Saturday, September 24, 2016

Enough

Hi.

I'm a writer. This is the obligatory blog post about being a writer. Posts about movies and TV and politics and other things forthcoming, I imagine.

So here's what I do: I go to bed around 10:00 pm. I wake up around 4:00 am and make coffee. I go down to my computer and I write until 6:00, unless I have a draft to edit, in which case I edit until 6:00, unless I have a manuscript to query, in which case I do that. Then it's time to get the day started. Breakfast. Kids to school. Me to work.

And here's how I got to this point.

My friend and I created the idea back in 1999, and it quickly grew big enough for a novel. That's a long story, and a very interesting one—to me. I'll probably tell it to myself someday in an interview I give myself when I'm bored in the car, yet still strangely impressed with my own thoughts. I'll spare you the details.

I worked on it pretty hard for about 10 months, which at the time seemed like a really long time to work on a thing (I was 24). By the end, I had written about 650 pages and it was only getting started. It was a big ambitious story. It was pretty much total shit, but the story and the characters were alive, and they moved into my cranials, hunkered down, and bought furniture. I was fascinated by this story, compelled to tell it, excited to get going. I would talk about it to people. It's one thing people knew about me; I was one of those people who were workin' on a novel.

I didn't write another page for nearly a decade.

Life happened, is what happened. That's what I told myself. A new career that demanded increasingly more energy.
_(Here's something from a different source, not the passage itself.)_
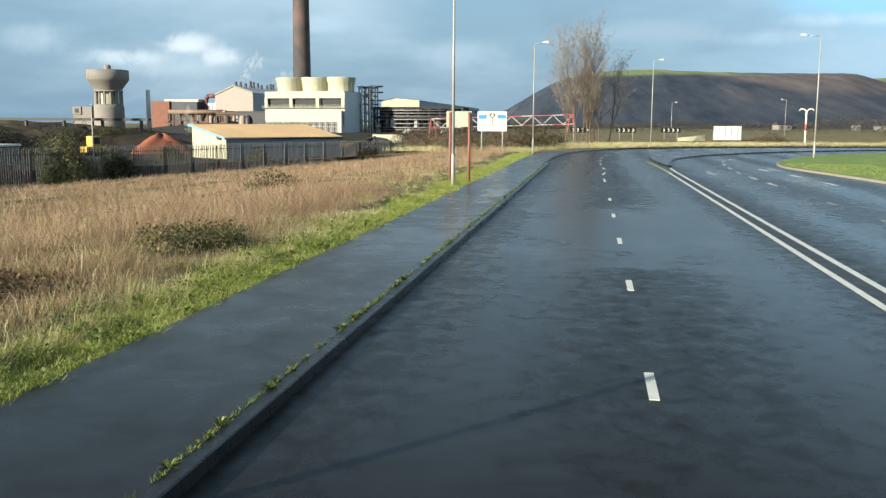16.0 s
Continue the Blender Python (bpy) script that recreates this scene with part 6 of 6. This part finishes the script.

Kids. Other interests. I played an awful lot of poker for about six years. I blogged mercilessly. The characters who had set up shop in my head got bored and fat and lazy. They became a bit more like people you see around the neighborhood but you aren't quite sure of their names. (Isn't the man's name J...Joe? Jacob? Jason? Pretty sure it's something with a J.) (It's Sean.)

But I was still totally writing the book. I was. I was going to start tomorrow.

Looking back, the truth is, I was frightened. I wasn't sure it would be any good. I wasn't sure it would be a success even if it was.

At a certain point, the fear stopped being: What if it isn't successful?

At a certain point, the fear became: What if you never write it because you're afraid it won't be?

Then I realized, it probably won't be successful. That's not being defeatist, that's just the numbers. Think of all the ways it might go wrong.

Failure is still very much an option—even a likelihood. I may fail to get an agent. I may get an agent, but the manuscript may fail to sell. The manuscript may sell, but the book may flop. The book may be a hit, but the critics might savage it.

Or—how about this one?—the book might not be very good. That's a chilly bowl of beans to have to someday eat. I'll be the last to know if that one's true.

One thing that can't be said anymore is that the book will be something I always talked about but never got around to writing. It is written. It happened. It's done. It's what I wanted it to be, and I had a hell of a lot of fun writing it.

I didn't start writing by convincing myself it would be successful. I did it by changing the measure of success.

So what is success?

Here's what success looks like for me:

I go to bed around 10:00 pm. I wake up around 4:00 am and make coffee. I go down to my computer and I write until 6:00, unless I have a draft to edit, in which case I edit until 6:00, unless I have a manuscript to query, in which case I do that. Then it's time to get the day started. Breakfast. Kids to school. Me to work.

It's enough.

No—that doesn't get at it. It's more than enough. It's wonderful.

I don't have to do this.  I get to do this.

Maybe there will be more. Publication, readers, 55-gallon barrels full of cash to push through the desert. Super, if so. If all I get is what I have, it will be more than enough.

I've got a lot more ideas. I think I'm just getting started.